1949 Italian animation film

I fratelli Dinamite (internationally released as The Dynamite Brothers) is a 1949 Italian animation film directed by Nino and Toni Pagot.

It is considered the first Italian feature-length animated film and the first Italian film in Technicolor together with La Rosa di Bagdad by Anton Gino Domeneghini which was also released in 1949. The production of the film began in 1942, and it was held back by a bombing that destroyed original drawings for the film.

The film premiered at the 10th Venice International Film Festival.

==Plot==

The story revolves around these three wacky siblings; Din, Don, and Dan, who go on such adventures through their pranking and love of music. They were first stranded in Africa as toddlers, after a storm wrecked their ship and later being raised by wild animals (including a female buffalo), but they've been captured by fur-trappers and then brought back to their homeland, trying to fit in with society (including going to school). They were also held prisoner by a red devil-like villain, who kidnaps children and puts them into magical costumes.

The siblings found out that the devil's only weakness is music. They defeated the devil, free the other children, and blew up his castle, later returning home in time for Christmas. The brothers, taking an interest in musical talent, decided to become musicians. So, they found a double bass and joined the orchestra, during the performance of a brilliant piano concerto, performed by a great concert pianist. The Dynamite siblings ending up causing mayhem at the concert (such as by switching the sheet music with the other players, causing their instruments to sound completely ridiculous with the harp turning into a hideous skeletal figure, plus destroying the entire concert hall in progress).

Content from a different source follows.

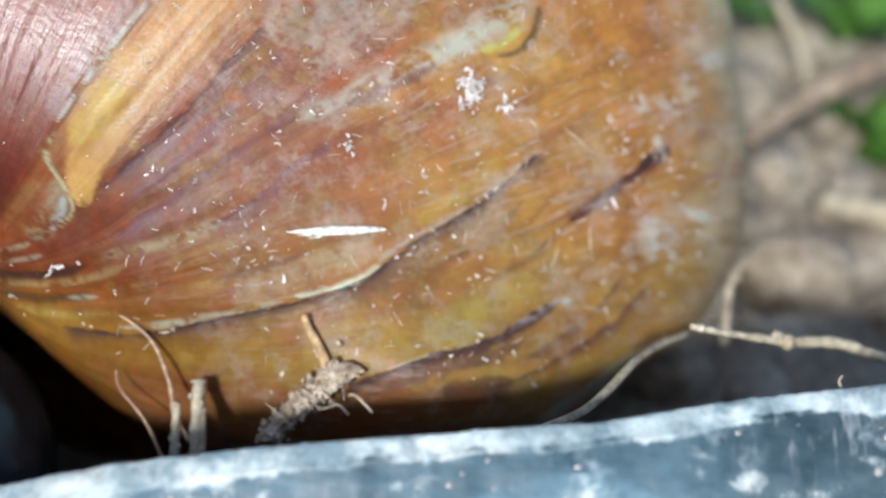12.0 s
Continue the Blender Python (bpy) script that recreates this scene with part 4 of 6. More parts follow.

They traveled to Venice during Carnival as they entered a singing contest (turning their bass fiddle into a musical gondola, while lip-syncing to "La Bondina in Gondoleta" on a hidden gramophone). Meanwhile, they saw a little girl crying because, she lost her doll in the canal. The three ending up starting a riot at the winning ceremony and the two judges drowned as they're escaping the angry mob. Later at night, Din, Don, and Dan jumped off a bridge (thinking they've committed suicide) and finding the girl's doll at the bottom of the canal. They gave the sad child back her toy and saw that their double bass was destroyed during the riot earlier. Suddenly, they saw a beam of moonlight shining through the clouds. One of the brothers took their bass, lining up the broken instrument with the moonbeam, and imagined playing a beautiful melody, as the film concludes with the brothers in heaven for their good deeds.